Speaking of bare toes, I told you that the Essenites are a bit goofy. The morning after the opera, I explored the city a bit. I'd read on the Web that they had set up an outdoor ice rink ("Largest in Germany!") downtown, and I thought a bit of skating might be fun. While trying to find it, I instead discovered something I've never seen before: an artificial sledding hill. The photos show it better than I can describe it. My timing was perfect: they were having official opening ceremonies, so I saw the Essen powers-that-be make speeches (in German) and slide down the hill (on their butts).

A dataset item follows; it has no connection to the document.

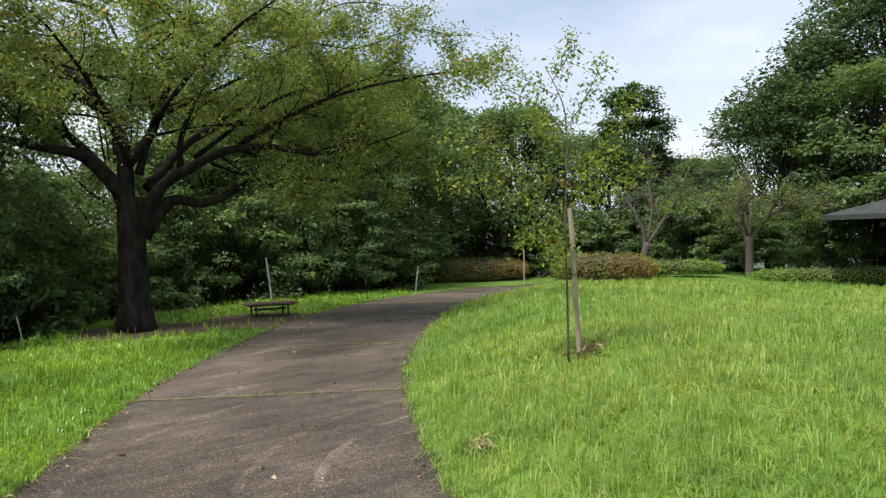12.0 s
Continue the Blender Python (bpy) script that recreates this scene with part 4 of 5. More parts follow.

Now I hate to criticize a good effort, but I have to say that that hill was a pretty poor place to go sledding. I mean, it was taller than the hill I used to go on when I was six years old, but hey, I was six. The steepest thing about it was the price they charged for a ride. But that wasn't anywhere near as silly as the people who skied down it. They'd barely gotten going before they were at the bottom.

The citizens of Essen loved it. I can only blame the pollution.

Moving onward, I managed to find the ice rink. That was truly a sight to behold. The rink itself wasn't anything special; it was just an ordinary hockey-sized rink plunked down in a convenient city square. Big deal (other than the fact that I'd recently rediscovered how much fun it is to skate, even on a boring indoor rink). But what was happening on the rink was again something I've never seen before: a soccer game.

Excuse me, you say, soccer? You must have misspoken. Soccer is a summer game. They play it on grass.

Nope. Not in Essen. I told you the people there are goofy. The sledding hill was pretty strange, I have to confess. But it can't possibly compare with playing soccer on ice.

These guys dress up in hockey padding and then try to run around the rink, kicking a ball. This is something that has to be seen to be believed. You'd think that the players would figure out that ice is slippery. But noooooooo, they'll go charging up to the ball, take a wild kick at it, and then notice that they're about to hit another player. So they put on the brakes and try to change direction, but of course they just keep sliding. Since they leaned into the turn, they fall down. Then they slide into the guy they were trying to avoid, knocking his feet out from under him. Pretty soon you have a pile of players sliding down the ice, with the ball somewhere in the middle. One time, the whole jumble slid into the goal and scored. I'm not sure which team won, but the guys in the fire truck (did I mention that one of the teams was all firefighters?) sure kept honking their siren a lot. My ears were still ringing a week later.

I decided that it might not be the cleverest thing to skate on that particular rink while they were playing. (By my standards, this was an exceptionally wise decision, comparable to the time I chose not to try to skate to Hawaii.) I moved onward.

A bit further along, I found a mall. One of the duties of a traveling father is to bring back gifts to apologize for being gone in the first place. (As far as I can tell, Xandie doesn't actually miss me. She keeps hoping I'll make another trip so she can get more stuff. But she pretends to miss me so I'll feel guilty and buy things.) So I wandered through the mall.

Essen is in Northern Germany. Oddly enough, Germany is cold in the winter. So you'd expect the mall to be a nice, warm, indoor sort of thing.


The Germans are tough. TOUGH! They're so tough that they don't need those wimpy indoor malls. They're so tough that their street musicians carry pianos around on their backs and play them outdoors in the winter. Heck, they're so tough that they run around barefoot in January.

Yep, that's right. I was there on January 22nd, and I can testify that it was cold. The snow on that sledding hill was NOT in any danger whatsoever of melting. But this guy was wandering around, barefoot, with his kid in tow. Maybe he was asking the cop for directions to a shoe store, but somehow I doubt it. More likely he wanted to know where he could play soccer on ice. Barefoot.

That was enough. I turned around and went back to the train station. On the way, I stopped for a nice, hot cup of Glühwein. Indoors.

Oh, yeah. I never made it to the coal mine. That's just as well, I think. Look at what it did to the people of Essen. Do you really want me to get any goofier?